About Not Safe For Solar

Our Mission

Not Safe For Solar exists to help North Carolina homeowners make informed decisions about installing solar panels. The platform crowdsources HOA restriction data to provide transparency for those navigating solar installation.

Why This Matters

North Carolina HOAs hold varying stances on solar energy. Some embrace it fully while others create barriers. Understanding these policies ahead of time reduces costs, time expenditure, and unnecessary complications.

How It Works

  1. Homeowners and installers anonymously submit HOA policies and supporting documents
  2. AI technology analyzes submissions and extracts key policy information
  3. The team reviews and verifies submissions before publication
  4. Users can browse, search, and filter HOAs by county and severity rating

HOA Severity Ratings

We rate each HOA on a 1-5 scale based on how they treat homeowners who want to install solar panels. Ratings reflect both the HOA's governing documents and their actual behavior — because what an HOA does matters more than what's on paper.

Solar Friendly

No solar restrictions, or the HOA explicitly welcomes solar installations. Minimal or no approval process required.

Minor Restrictions

Reasonable cosmetic requirements only — screening hardware, color matching — that don't restrict panel placement or reduce system effectiveness. Easy approval path.

Difficult Process

Burdensome requirements that deter homeowners: excessive fees, long timelines, vague language used to delay or discourage solar installations. The HOA may not have a legal basis to deny, but they make the process painful.

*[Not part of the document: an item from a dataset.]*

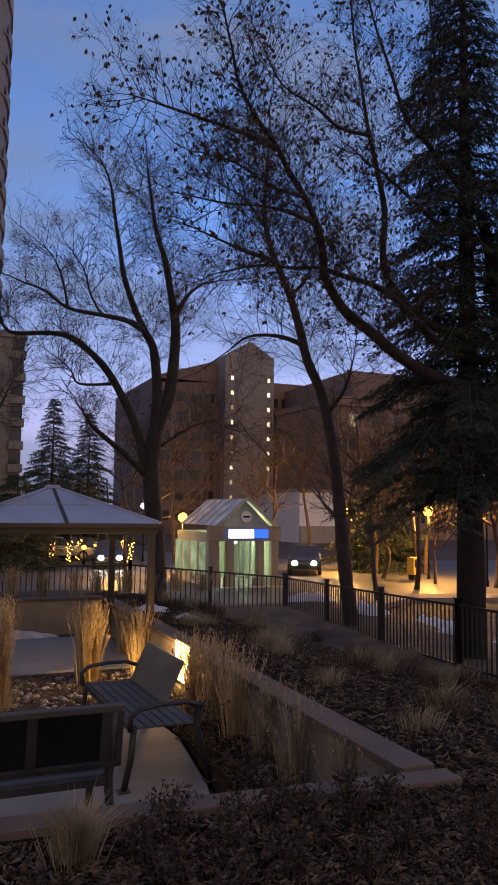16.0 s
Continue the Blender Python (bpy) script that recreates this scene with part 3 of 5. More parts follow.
def bench(label, at, W=0.835, sheet=None):
    """A steel bench with panelled back and slatted seat; it faces +y, its middle at the origin."""
    t = thing("garden_bench", label, "bench", at=at, group="garden benches")
    for s in (-1, 1):
        part("leg", Geo().tube([(s * (W - 0.03), -0.37, 0), (s * (W - 0.05), -0.32, 0.28), (s * (W - 0.06), -0.25, 0.56), (s * (W - 0.05), -0.29, 0.76), (s * (W - 0.05), -0.30 if sheet else -0.345, 0.78 if sheet else 1.0)],
                               [0.028] * 5, 8), M_BENCH, t, smooth=True)
        part("leg", Geo().tube([(s * (W - 0.06), 0.34, 0), (s * (W - 0.06), 0.29, 0.28), (s * (W - 0.06), 0.27, 0.56)], [0.026] * 3, 8), M_BENCH, t, smooth=True)
        part("foot", Geo().box(s * (W - 0.03) - 0.05, -0.42, 0, s * (W - 0.03) + 0.05, -0.32, 0.012), M_BENCH, t)
        part("foot", Geo().box(s * (W - 0.06) - 0.05, 0.29, 0, s * (W - 0.06) + 0.05, 0.39, 0.012), M_BENCH, t)
        part("armrest", Geo().tube([(s * (W - 0.03), -0.28, 0.74), (s * (W - 0.01), -0.14, 0.80), (s * (W - 0.01), 0.06, 0.80), (s * (W - 0.01), 0.24, 0.77), (s * (W - 0.02), 0.31, 0.70), (s * (W - 0.05), 0.30, 0.56)],
                                   [0.024] * 6, 8), M_BENCH, t, smooth=True)
    # seat: rails and long slats
    part("seat_rail", Geo().box(-W + 0.04, -0.27, 0.535, W - 0.04, -0.235, 0.585), M_BENCH, t, bevel=0.006)
    part("seat_rail", Geo().box(-W + 0.04, 0.26, 0.535, W - 0.04, 0.295, 0.585), M_BENCH, t, bevel=0.006)
    for k in range(6):
        y = -0.225 + 0.081 * k
        part("seat_slat", Geo().box(-W + 0.04, y, 0.57, W - 0.04, y + 0.07, 0.594), M_SLAT, t, bevel=0.005)

    def back(x0, z0, x1, z1, d):
        f = lambda z: -0.349 + (1.03 - z) * (0.36 if sheet else 0.2)
        g = Geo()
        n = len(g.v)
        g.v += [(x, f(z) + o, z) for o in (-d / 2, d / 2) for x, z in ((x0, z0), (x1, z0), (x1, z1), (x0, z1))]
        g.f += [[n + i for i in q] for q in ((0, 1, 2, 3), (7, 6, 5, 4), (1, 0, 4, 5), (2, 1, 5, 6), (3, 2, 6, 7), (0, 3, 7, 4))]
        return g
    if not sheet:
        part("top_rail", back(-W, 0.985, W, 1.03, 0.06), M_SLAT, t, bevel=0.008)
        part("bottom_rail", back(-W + 0.02, 0.645, W - 0.02, 0.685, 0.045), M_BENCH, t, bevel=0.006)
    if sheet:
        part("back_sheet", back(W - 1.12, 0.56, W - 0.04, 1.03, 0.02), sheet, t, "plain grey metal back sheet")
        return t
    xs = (-W + 0.10, -W / 3 + 0.03, W / 3 + 0.03, W - 0.10)
    for x in xs:
        part("back_stile", back(x - 0.03, 0.685, x + 0.03, 0.985, 0.045), M_BENCH, t, bevel=0.005)
    for x in (-W + 0.015, W - 0.015):
        part("end_stile", back(x - 0.02, 0.65, x + 0.02, 0.985, 0.05), M_BENCH, t, bevel=0.005)
    for a, b in zip(xs, xs[1:]):
        part("back_panel", back(a + 0.03, 0.69, b - 0.03, 0.98, 0.014), M_BLACK, t, "dark perforated panel")
        for k in range(3):
            z = 0.76 + 0.075 * k
            part("panel_ridge", back(a + 0.03, z, b - 0.03, z + 0.008, 0.022), M_BLACK, t)
    return t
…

Hostile / Actively Opposed

The HOA actively denies solar applications, issues fines, or threatens legal action — despite lacking a legally enforceable basis under NC law. The homeowner can ultimately prevail under Belmont v. Farwig, but the HOA forces them to fight for it.

Effectively Banned

An express solar prohibition exists in the recorded Declaration of CC&Rs, or the HOA imposes requirements so onerous they constitute a de facto ban. This is the only level where the restriction may be legally enforceable under the narrow subsection (d) exception of N.C. Gen. Stat. § 22B-20.

Disclaimer

Information comes from community submissions and public documents for informational purposes only — not legal guidance. HOA policies evolve; severity ratings represent submission timeframes only. The site makes reasonable verification efforts but cannot guarantee accuracy or completeness. For disputes, consulting a qualified attorney is recommended, with referrals available on our legal resources page.

The organization maintains independence from HOAs, installers, and government entities.

Privacy

Submissions: All anonymous. No personal data collected unless voluntarily provided. Documents stored securely, never publicly released.

Analytics: Privacy-focused tracking only; no third-party cookies or data sales.